An influential Egyptian talk show host has suspended his show in protest of media censorship, he said in a statement on Friday, amid rising discontent from journalists towards the ruling military. Yosri Fouda, host of the Last Word show on the private satellite channel ONTV, said there had been “a noticeable deterioration in media freedoms accompanied by a noticeable laxity towards the media’s bathos (triviality).”
“The deterioration and laxity spring from a belief held by those in authority that the media can deny an existing reality or fabricate a reality that does not exist,” he wrote in a statement on his Facebook page. Fouda said he would be “indefinitely suspending” his show, which did not air on Thursday night.
His talk show had hosted top commanders of the military, which took power after a popular revolt ousted president Hosni Mubarak in February, as well as activists who oppose the ruling generals. Fouda, a former London bureau chief for the Qatari-owned Al-Jazeera news channel, would politely but persistently question the generals, while allowing activists to air criticism of the military.

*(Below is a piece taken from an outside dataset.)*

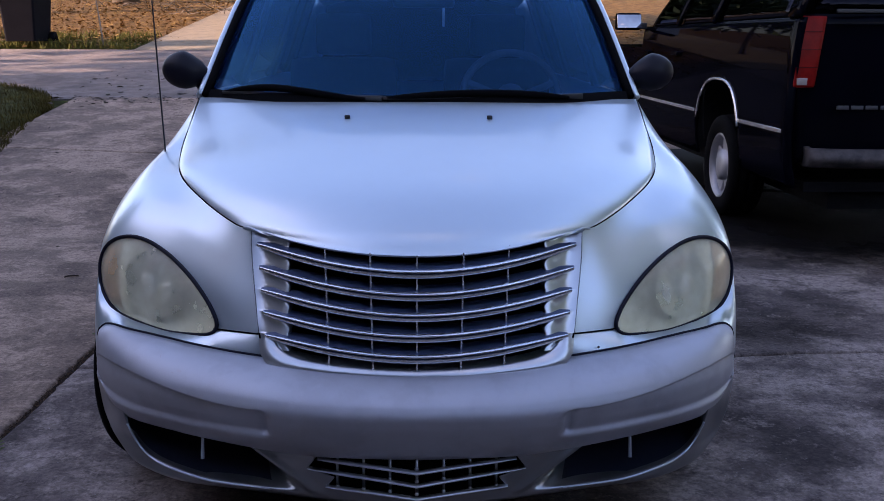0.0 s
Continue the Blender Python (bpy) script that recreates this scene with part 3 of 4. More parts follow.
rim = [bumper_at(u, 1.0) + Vector((0, 0.003, 0.001)) for u in np.linspace(-1, 1, 140)]
cpart("bumper_gap", tube(bmesh.new(), rim, 0.0032, 6), GASKET, bumper)
for s in SIDES:
    rim = [Vector((s * p[0], p[1] - 0.0005, p[2])) for p in (spline([(0.474, 0.158, 0.5795), (0.42, 0.130, 0.5815), (0.358, 0.1015, 0.584)])(t) for t in np.linspace(0, 1, 12))]
    cpart("fender_gap", tube(bmesh.new(), rim, 0.0018, 6), RUBBER)
    rim = [(s * 0.358, 0.100, 0.586), (s * 0.352, 0.091, 0.558), (s * 0.345, 0.081, 0.532)]
    cpart("fender_gap", tube(bmesh.new(), rim, 0.0022, 6), RUBBER)
    rim = [Vector((s * p[0] + s * 0.0005, p[1] - 0.001, p[2])) for p in (spline([(0.389, 0.223, 0.805), (0.384, 0.191, 0.74), (0.372, 0.147, 0.66), (0.359, 0.102, 0.584)])(t) for t in np.linspace(0, 1, 20))]
    cpart("fender_gap", tube(bmesh.new(), rim, 0.0005, 6), GROOVE)

for sx, sz, w, h in ((-0.53, 0.505, 0.009, 0.004), (-0.582, 0.518, 0.002, 0.007), (-0.545, 0.500, 0.005, 0.002), (0.30, 0.36, 0.006, 0.002)):
    u_ = math.copysign(next(i / 400 for i in range(400) if spread(i / 400)[0] >= abs(sx)), sx)
    c_ = bumper_at(u_, (sz - 0.328) / 0.208)
    mk = sheet(lambda u, v: bumper_at(u_ + (u - 0.5) * w, (sz - 0.328) / 0.208 + (v - 0.5) * h / 0.208 * (1 - (2 * u - 1) ** 2 * 0.8)) + Vector((0, -0.0012, 0.0006)), 6, 3)
    cpart("scuff", mk, SCUFF, bumper, "small dark scuff")

# plan of the painted shell behind and below the bumper
low_plan = graph((0, -0.032), (0.06, -0.018), (0.20, 0.012), (0.30, 0.038), (0.45, 0.080), (0.58, 0.138), (0.68, 0.210), (0.75, 0.285), (0.80, 0.350), (0.835, 0.425), (0.850, 0.520))
mid_plan = graph((0, 0.0), (0.50, 0.07), (0.62, 0.115), (0.70, 0.175), (0.765, 0.256), (0.79, 0.305), (0.82, 0.358), (0.84, 0.416), (0.850, 0.520))
low_lip = graph((0, 0.196), (0.2, 0.198), (0.43, 0.200), (0.60, 0.198), (0.70, 0.200), (0.77, 0.227), (0.815, 0.267), (0.84, 0.33), (0.850, 0.40))
shell_top = graph((0, 0.338), (0.62, 0.338), (0.67, 0.356), (0.72, 0.386), (0.765, 0.410), (0.80, 0.425), (0.850, 0.430))
lip_in = graph((0.24, 0.226), (0.387, 0.227), (0.47, 0.228), (0.556, 0.237), (0.645, 0.250), (0.682, 0.272), (0.697, 0.300), (0.704, 0.335))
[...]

The military, which has inveighed against what it calls sensationalist journalism, has denied that it censors the media. It also defended state television’s controversial coverage of a deadly clash between soldiers and Christians earlier this month which killed 25 people, mostly Christians, outside the state television building. State television aired footage of a soldier calling Christians “the sons of dogs” and was accused of inciting its audience to side with soldiers in the fighting.